Olympics: Short-term drop in productivity but long-term gains, says JPC
Avia Collinder, Business Writer
Productivity experts call it presenteeism. It describes employees who show up for work but whose attention is not focused on the job; and is an expected side-effect of the Olympics and other major events.
But Alrick Campbell, senior productivity specialist in the research department of the Jamaica Productivity Centre (JPC), says while there are short-term declines in productivity during major events, these are often outweighed by the long-term benefits, both in the workplace and the national economy.
Large sporting events, says Campbell, lead in the long run to improved workplace morale and productivity, and, for host countries of the events, improved visitor arrivals and more investments for the national economy.
"Speaking primarily of large-scale events like World Cup Football and the Olympics, it is expected that in the short term, there might be a decline in productivity at the workplace. The reason for this is that there might be workers who might have made plans to attend these events," the researcher says.
"For the Olympics, persons might have applied for leave to attend. Also, persons planning to watch the Olympics might not come to work during that two- to three-week period. Others who come to work do not do work - creating presenteeism. Persons might stream the Olympic events to their computer and to their radio," he said.
Campbell says any attempt by employers to short-circuit these practices will backfire, and is, therefore, not recommended.
"But it is important for employers to embrace these events, too, when they do take place. You want to ensure that you boost employee morale. When the team being cheered is doing well, it builds camaraderie and makes them more productive workers after the Olympics. Even leading up to the Olympics, it might boost productivity as more hours of work are put in preparation."
Campbell, noting that there are no local studies on the issue, said that others done internationally on World Cup Football show that when Brazil won the World Cup in 1994 and 2002, their real GDP increased during that period.
"For Brazil, GDP increased from 4.9 per cent in 1993 to 5.9 per cent in 1994. It increased from growth of 1.3 per cent in 2001 growth of 1.9 per cent in 2002. What it does tell us is that people use sports to build morale, making them into more productive workers," said the productivity expert.
He cited one United Kingdom study which looked on the views of women as opposed to men on the effect of sporting events on their morale.
"Forty-seven per cent of women as opposed to 40 per cent of men believed that sporting success lighten their moods and make them into more productive workers," said Campbell.
Campbell is in disagreement with one set of researchers who contend that because the majority of economic activity created around the Olympics and national sporting events is government-inspired, the effect on productivity and economy is negative in the long run.

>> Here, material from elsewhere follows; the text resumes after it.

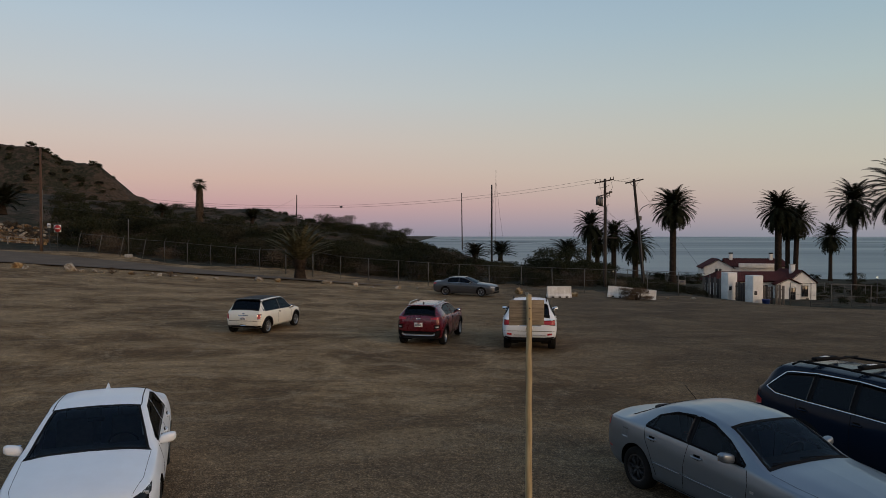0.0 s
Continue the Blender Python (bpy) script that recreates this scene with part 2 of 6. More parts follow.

"The hosting country will suffer a negative economic effect on growth in the longer run," concludes a 2011 study titled The Economic Impact of Major Sporting Events by Rasmus Rødby Kristiansen and Meta Reimer Brødsted from the Aarhus University's School of Business and Social Science in Denmark.
The study looked at 13 countries. It found "differences in productivity for the private and governmental investments where private investments have been found to be of significantly higher productivity than governmental. Furthermore, we find that the governmental investments crowd out private investments which, we argue, lead to lower overall productivity. The World Cup-related investments were found to be of the lowest productivity and, to a higher extent, crowded out private investments. This is what leads to the negative economic effect."
Campbell acknowledged that public investments attract lower returns than private events, but asserts that the study is looking at sporting events that countries themselves invest in and the effect on the national economy.
"At the end of the day, sporting events of the size of the Olympics bring excitement connected to achievement and success and make people want to achieve the same degree of success in their work environment," he said.
In addition: "There are increased inflows from tourism and also more investment to the country. There are long-term positive returns to be garnered."
Campbell references an earlier study The impact of sport on the UK workplace published in June 2006, to support his view.
Conducted by The Social Issues Research Centre (SIRC), the study's findings are based on information gathered from qualitative and quantitative research, which consisted of focus groups, one-to-one interviews, and a national poll of 2,000 people aged 18 to 70 years old.
The results assert that sport can have a positive impact on boosting morale and improving mood, motivation and productivity in the working environment.
"Sixty-three per cent men and 52 per cent of women said that sporting success (that is, their team winning) has an impact on their approach to work; and 47 per cent women and 40 per cent of men said that sporting success lifts their mood and makes them more productive in their jobs," the SIRC study found.
It also asserts that a fifth of men said sport increases their motivation at work, compared to 12 per cent of women and that only three per cent said sporting success was distracting and made them less productive.